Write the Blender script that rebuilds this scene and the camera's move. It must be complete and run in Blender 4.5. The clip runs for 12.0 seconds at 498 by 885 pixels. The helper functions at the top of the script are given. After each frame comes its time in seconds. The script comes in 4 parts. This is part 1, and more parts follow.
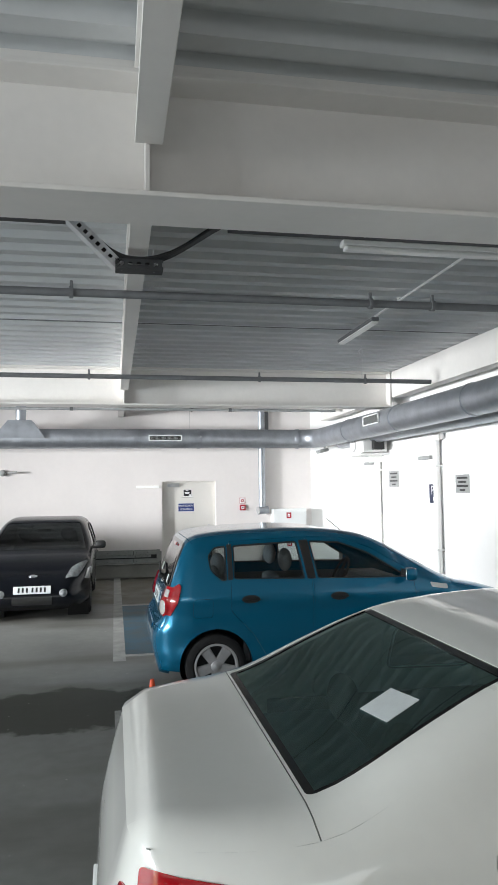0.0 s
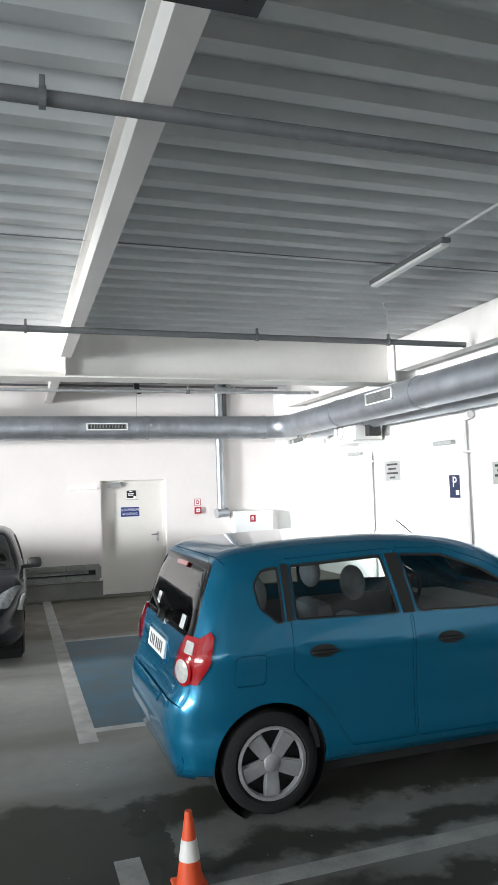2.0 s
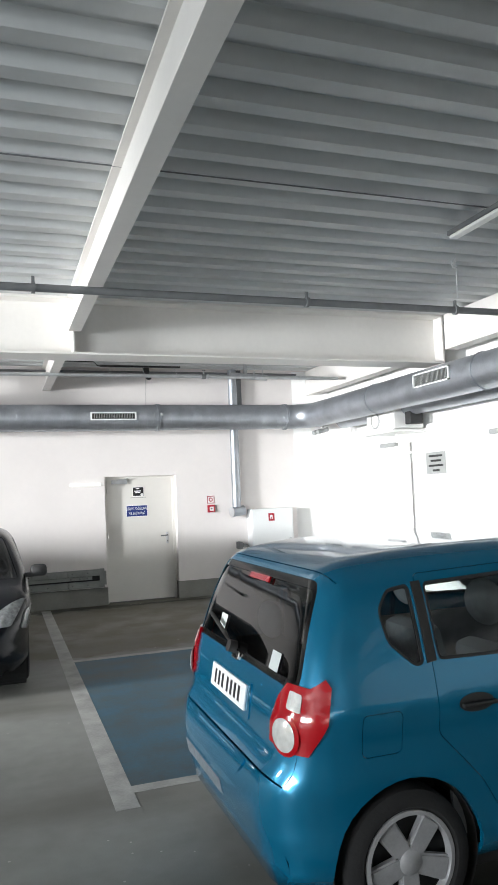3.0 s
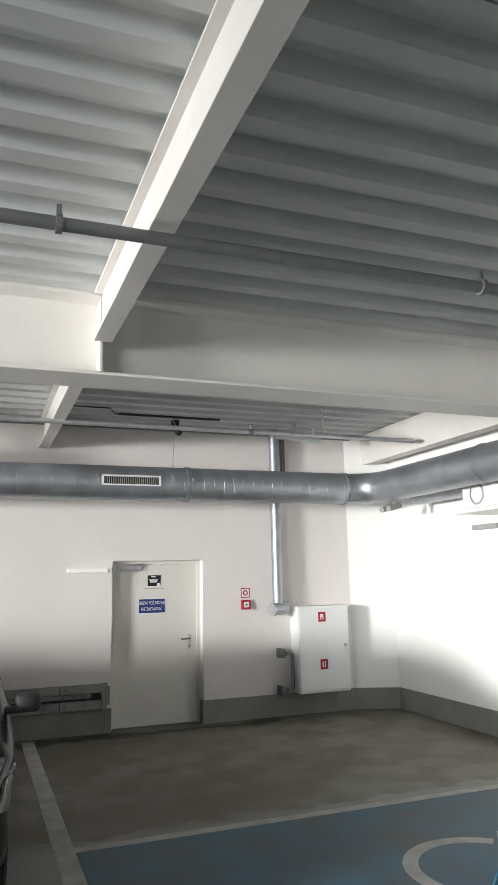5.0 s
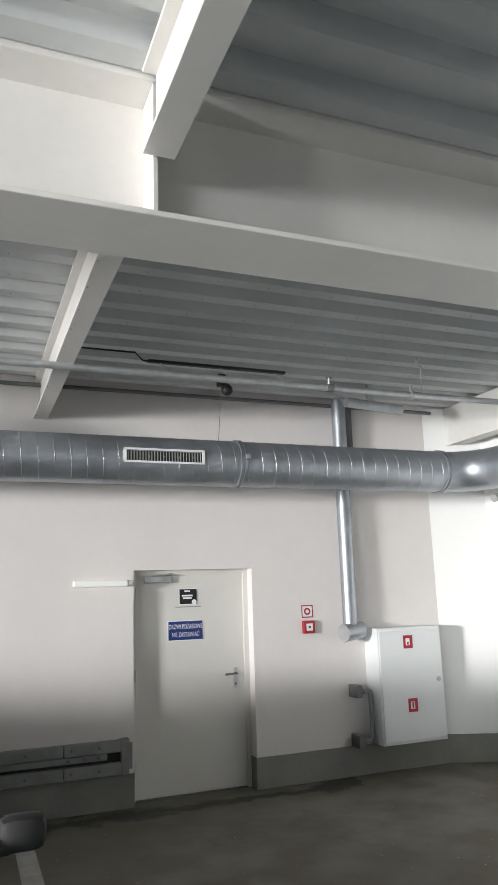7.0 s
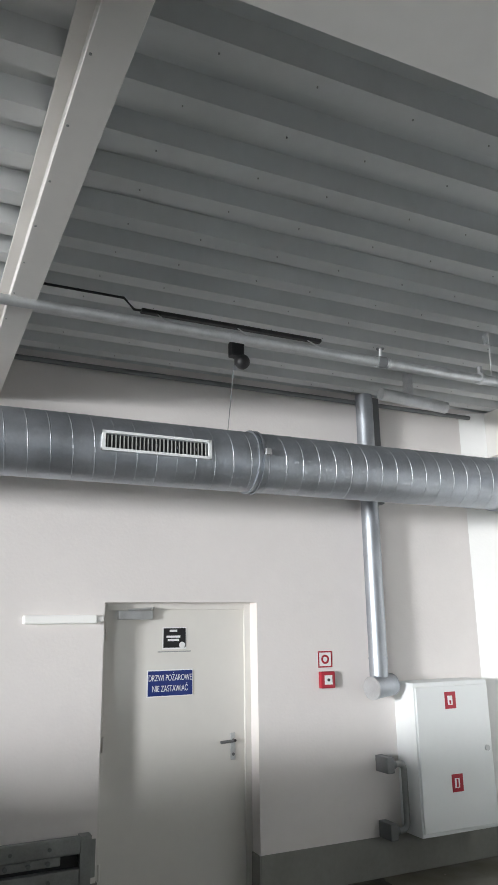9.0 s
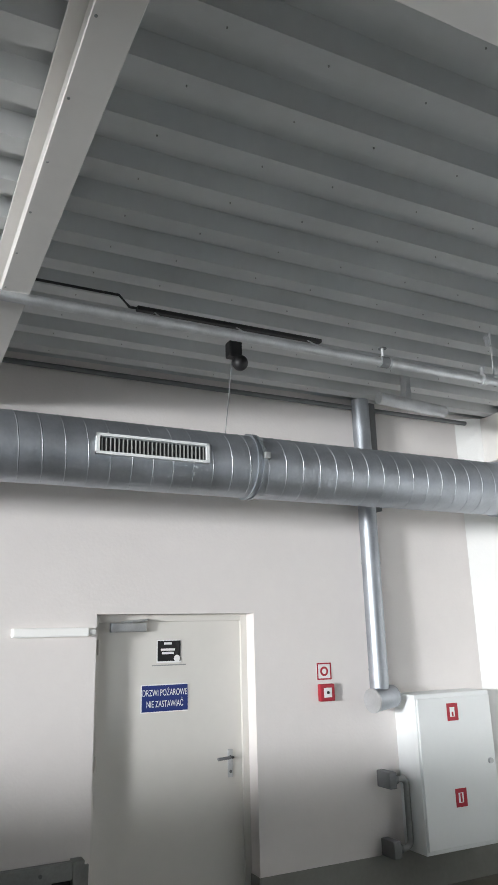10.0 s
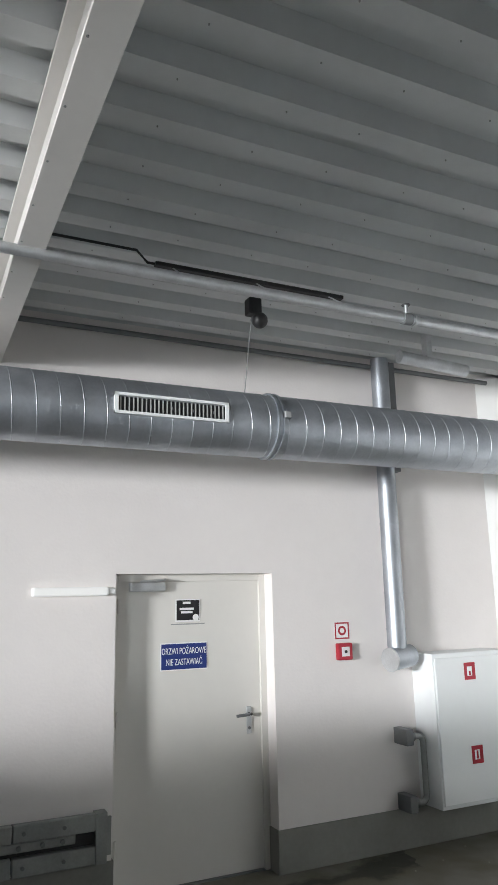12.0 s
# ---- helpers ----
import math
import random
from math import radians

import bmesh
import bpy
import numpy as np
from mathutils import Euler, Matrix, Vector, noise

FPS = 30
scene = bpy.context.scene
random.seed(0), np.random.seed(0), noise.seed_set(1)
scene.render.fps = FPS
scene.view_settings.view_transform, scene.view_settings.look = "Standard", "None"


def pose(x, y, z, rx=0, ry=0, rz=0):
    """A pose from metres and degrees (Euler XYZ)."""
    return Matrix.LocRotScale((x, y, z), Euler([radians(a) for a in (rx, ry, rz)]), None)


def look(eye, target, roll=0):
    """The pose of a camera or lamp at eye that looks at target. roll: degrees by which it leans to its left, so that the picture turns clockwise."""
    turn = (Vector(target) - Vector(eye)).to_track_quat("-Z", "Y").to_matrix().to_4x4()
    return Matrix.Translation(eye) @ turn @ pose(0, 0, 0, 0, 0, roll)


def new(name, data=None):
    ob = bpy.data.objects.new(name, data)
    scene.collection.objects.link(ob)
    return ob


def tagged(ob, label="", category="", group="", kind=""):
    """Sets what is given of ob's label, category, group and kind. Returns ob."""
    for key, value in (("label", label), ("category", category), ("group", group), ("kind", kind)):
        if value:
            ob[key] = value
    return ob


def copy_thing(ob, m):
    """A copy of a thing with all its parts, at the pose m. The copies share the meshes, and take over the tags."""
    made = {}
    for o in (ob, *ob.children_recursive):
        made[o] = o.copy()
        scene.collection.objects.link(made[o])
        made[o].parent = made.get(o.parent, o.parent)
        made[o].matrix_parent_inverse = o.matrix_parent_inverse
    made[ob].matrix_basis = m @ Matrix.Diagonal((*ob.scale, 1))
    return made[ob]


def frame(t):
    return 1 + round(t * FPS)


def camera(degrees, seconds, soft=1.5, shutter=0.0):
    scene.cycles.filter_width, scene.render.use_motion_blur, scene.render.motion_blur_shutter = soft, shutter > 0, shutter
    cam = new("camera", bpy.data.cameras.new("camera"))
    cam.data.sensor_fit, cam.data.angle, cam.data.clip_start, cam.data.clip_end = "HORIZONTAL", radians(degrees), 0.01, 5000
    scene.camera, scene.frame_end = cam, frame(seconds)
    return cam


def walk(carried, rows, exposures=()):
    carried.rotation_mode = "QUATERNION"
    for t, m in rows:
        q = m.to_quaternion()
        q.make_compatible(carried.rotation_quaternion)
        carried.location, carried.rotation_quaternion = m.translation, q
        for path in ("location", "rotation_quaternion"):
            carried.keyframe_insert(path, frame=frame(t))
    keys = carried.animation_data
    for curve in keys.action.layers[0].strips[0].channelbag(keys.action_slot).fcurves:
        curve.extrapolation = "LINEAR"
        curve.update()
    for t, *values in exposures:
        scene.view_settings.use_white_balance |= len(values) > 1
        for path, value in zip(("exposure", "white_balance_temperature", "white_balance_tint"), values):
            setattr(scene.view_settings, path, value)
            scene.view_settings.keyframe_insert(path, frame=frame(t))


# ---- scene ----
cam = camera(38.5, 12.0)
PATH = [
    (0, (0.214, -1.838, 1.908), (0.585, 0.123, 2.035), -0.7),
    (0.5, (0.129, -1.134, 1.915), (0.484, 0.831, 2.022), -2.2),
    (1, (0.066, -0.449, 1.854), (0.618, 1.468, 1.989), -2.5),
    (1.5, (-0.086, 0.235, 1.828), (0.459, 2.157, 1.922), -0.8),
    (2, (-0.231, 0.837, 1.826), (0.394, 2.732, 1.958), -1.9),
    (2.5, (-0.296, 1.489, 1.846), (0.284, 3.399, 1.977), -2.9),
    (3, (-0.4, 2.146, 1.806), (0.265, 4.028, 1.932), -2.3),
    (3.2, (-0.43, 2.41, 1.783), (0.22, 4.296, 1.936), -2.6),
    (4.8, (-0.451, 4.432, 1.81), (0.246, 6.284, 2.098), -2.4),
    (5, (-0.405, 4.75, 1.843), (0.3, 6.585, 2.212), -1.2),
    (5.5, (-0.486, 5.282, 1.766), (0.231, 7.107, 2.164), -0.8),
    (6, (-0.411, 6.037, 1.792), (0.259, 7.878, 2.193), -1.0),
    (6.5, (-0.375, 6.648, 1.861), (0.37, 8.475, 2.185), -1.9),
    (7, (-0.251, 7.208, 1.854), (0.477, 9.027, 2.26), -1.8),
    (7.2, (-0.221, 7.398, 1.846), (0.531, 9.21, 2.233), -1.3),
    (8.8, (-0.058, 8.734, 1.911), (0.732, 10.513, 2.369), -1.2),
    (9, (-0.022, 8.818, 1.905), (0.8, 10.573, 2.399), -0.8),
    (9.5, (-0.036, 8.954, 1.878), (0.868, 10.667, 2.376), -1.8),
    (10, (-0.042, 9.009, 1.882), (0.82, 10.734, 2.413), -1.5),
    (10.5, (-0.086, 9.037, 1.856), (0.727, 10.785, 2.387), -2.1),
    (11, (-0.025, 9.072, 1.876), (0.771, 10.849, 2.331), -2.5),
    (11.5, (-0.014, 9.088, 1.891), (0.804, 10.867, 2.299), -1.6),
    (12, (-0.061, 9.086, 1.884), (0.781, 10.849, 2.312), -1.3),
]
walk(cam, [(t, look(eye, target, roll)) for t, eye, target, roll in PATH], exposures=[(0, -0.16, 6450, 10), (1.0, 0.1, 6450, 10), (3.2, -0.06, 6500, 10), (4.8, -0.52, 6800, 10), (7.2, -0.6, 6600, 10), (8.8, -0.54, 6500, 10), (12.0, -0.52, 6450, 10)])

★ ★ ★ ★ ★

YOUR OBJECTIVE: Please transcribe the material above exactly as written. Leave the pictures out.

RESPONSE TO THIS EXERCISE:
Write the Blender script that rebuilds this scene and the camera's move. It must be complete and run in Blender 4.5. The clip runs for 12.0 seconds at 498 by 885 pixels. The helper functions at the top of the script are given. After each frame comes its time in seconds. The script comes in 4 parts. This is part 1, and more parts follow.
0.0 s
2.0 s
3.0 s
5.0 s
7.0 s
9.0 s
10.0 s
12.0 s
# ---- helpers ----
import math
import random
from math import radians

import bmesh
import bpy
import numpy as np
from mathutils import Euler, Matrix, Vector, noise

FPS = 30
scene = bpy.context.scene
random.seed(0), np.random.seed(0), noise.seed_set(1)
scene.render.fps = FPS
scene.view_settings.view_transform, scene.view_settings.look = "Standard", "None"


def pose(x, y, z, rx=0, ry=0, rz=0):
    """A pose from metres and degrees (Euler XYZ)."""
    return Matrix.LocRotScale((x, y, z), Euler([radians(a) for a in (rx, ry, rz)]), None)


def look(eye, target, roll=0):
    """The pose of a camera or lamp at eye that looks at target. roll: degrees by which it leans to its left, so that the picture turns clockwise."""
    turn = (Vector(target) - Vector(eye)).to_track_quat("-Z", "Y").to_matrix().to_4x4()
    return Matrix.Translation(eye) @ turn @ pose(0, 0, 0, 0, 0, roll)


def new(name, data=None):
    ob = bpy.data.objects.new(name, data)
    scene.collection.objects.link(ob)
    return ob


def tagged(ob, label="", category="", group="", kind=""):
    """Sets what is given of ob's label, category, group and kind. Returns ob."""
    for key, value in (("label", label), ("category", category), ("group", group), ("kind", kind)):
        if value:
            ob[key] = value
    return ob


def copy_thing(ob, m):
    """A copy of a thing with all its parts, at the pose m. The copies share the meshes, and take over the tags."""
    made = {}
    for o in (ob, *ob.children_recursive):
        made[o] = o.copy()
        scene.collection.objects.link(made[o])
        made[o].parent = made.get(o.parent, o.parent)
        made[o].matrix_parent_inverse = o.matrix_parent_inverse
    made[ob].matrix_basis = m @ Matrix.Diagonal((*ob.scale, 1))
    return made[ob]


def frame(t):
    return 1 + round(t * FPS)


def camera(degrees, seconds, soft=1.5, shutter=0.0):
    scene.cycles.filter_width, scene.render.use_motion_blur, scene.render.motion_blur_shutter = soft, shutter > 0, shutter
    cam = new("camera", bpy.data.cameras.new("camera"))
    cam.data.sensor_fit, cam.data.angle, cam.data.clip_start, cam.data.clip_end = "HORIZONTAL", radians(degrees), 0.01, 5000
    scene.camera, scene.frame_end = cam, frame(seconds)
    return cam


def walk(carried, rows, exposures=()):
    carried.rotation_mode = "QUATERNION"
    for t, m in rows:
        q = m.to_quaternion()
        q.make_compatible(carried.rotation_quaternion)
        carried.location, carried.rotation_quaternion = m.translation, q
        for path in ("location", "rotation_quaternion"):
            carried.keyframe_insert(path, frame=frame(t))
    keys = carried.animation_data
    for curve in keys.action.layers[0].strips[0].channelbag(keys.action_slot).fcurves:
        curve.extrapolation = "LINEAR"
        curve.update()
    for t, *values in exposures:
        scene.view_settings.use_white_balance |= len(values) > 1
        for path, value in zip(("exposure", "white_balance_temperature", "white_balance_tint"), values):
            setattr(scene.view_settings, path, value)
            scene.view_settings.keyframe_insert(path, frame=frame(t))


# ---- scene ----
cam = camera(38.5, 12.0)
PATH = [
    (0, (0.214, -1.838, 1.908), (0.585, 0.123, 2.035), -0.7),
    (0.5, (0.129, -1.134, 1.915), (0.484, 0.831, 2.022), -2.2),
    (1, (0.066, -0.449, 1.854), (0.618, 1.468, 1.989), -2.5),
    (1.5, (-0.086, 0.235, 1.828), (0.459, 2.157, 1.922), -0.8),
    (2, (-0.231, 0.837, 1.826), (0.394, 2.732, 1.958), -1.9),
    (2.5, (-0.296, 1.489, 1.846), (0.284, 3.399, 1.977), -2.9),
    (3, (-0.4, 2.146, 1.806), (0.265, 4.028, 1.932), -2.3),
    (3.2, (-0.43, 2.41, 1.783), (0.22, 4.296, 1.936), -2.6),
    (4.8, (-0.451, 4.432, 1.81), (0.246, 6.284, 2.098), -2.4),
    (5, (-0.405, 4.75, 1.843), (0.3, 6.585, 2.212), -1.2),
    (5.5, (-0.486, 5.282, 1.766), (0.231, 7.107, 2.164), -0.8),
    (6, (-0.411, 6.037, 1.792), (0.259, 7.878, 2.193), -1.0),
    (6.5, (-0.375, 6.648, 1.861), (0.37, 8.475, 2.185), -1.9),
    (7, (-0.251, 7.208, 1.854), (0.477, 9.027, 2.26), -1.8),
    (7.2, (-0.221, 7.398, 1.846), (0.531, 9.21, 2.233), -1.3),
    (8.8, (-0.058, 8.734, 1.911), (0.732, 10.513, 2.369), -1.2),
    (9, (-0.022, 8.818, 1.905), (0.8, 10.573, 2.399), -0.8),
    (9.5, (-0.036, 8.954, 1.878), (0.868, 10.667, 2.376), -1.8),
    (10, (-0.042, 9.009, 1.882), (0.82, 10.734, 2.413), -1.5),
    (10.5, (-0.086, 9.037, 1.856), (0.727, 10.785, 2.387), -2.1),
    (11, (-0.025, 9.072, 1.876), (0.771, 10.849, 2.331), -2.5),
    (11.5, (-0.014, 9.088, 1.891), (0.804, 10.867, 2.299), -1.6),
    (12, (-0.061, 9.086, 1.884), (0.781, 10.849, 2.312), -1.3),
]
walk(cam, [(t, look(eye, target, roll)) for t, eye, target, roll in PATH], exposures=[(0, -0.16, 6450, 10), (1.0, 0.1, 6450, 10), (3.2, -0.06, 6500, 10), (4.8, -0.52, 6800, 10), (7.2, -0.6, 6600, 10), (8.8, -0.54, 6500, 10), (12.0, -0.52, 6450, 10)])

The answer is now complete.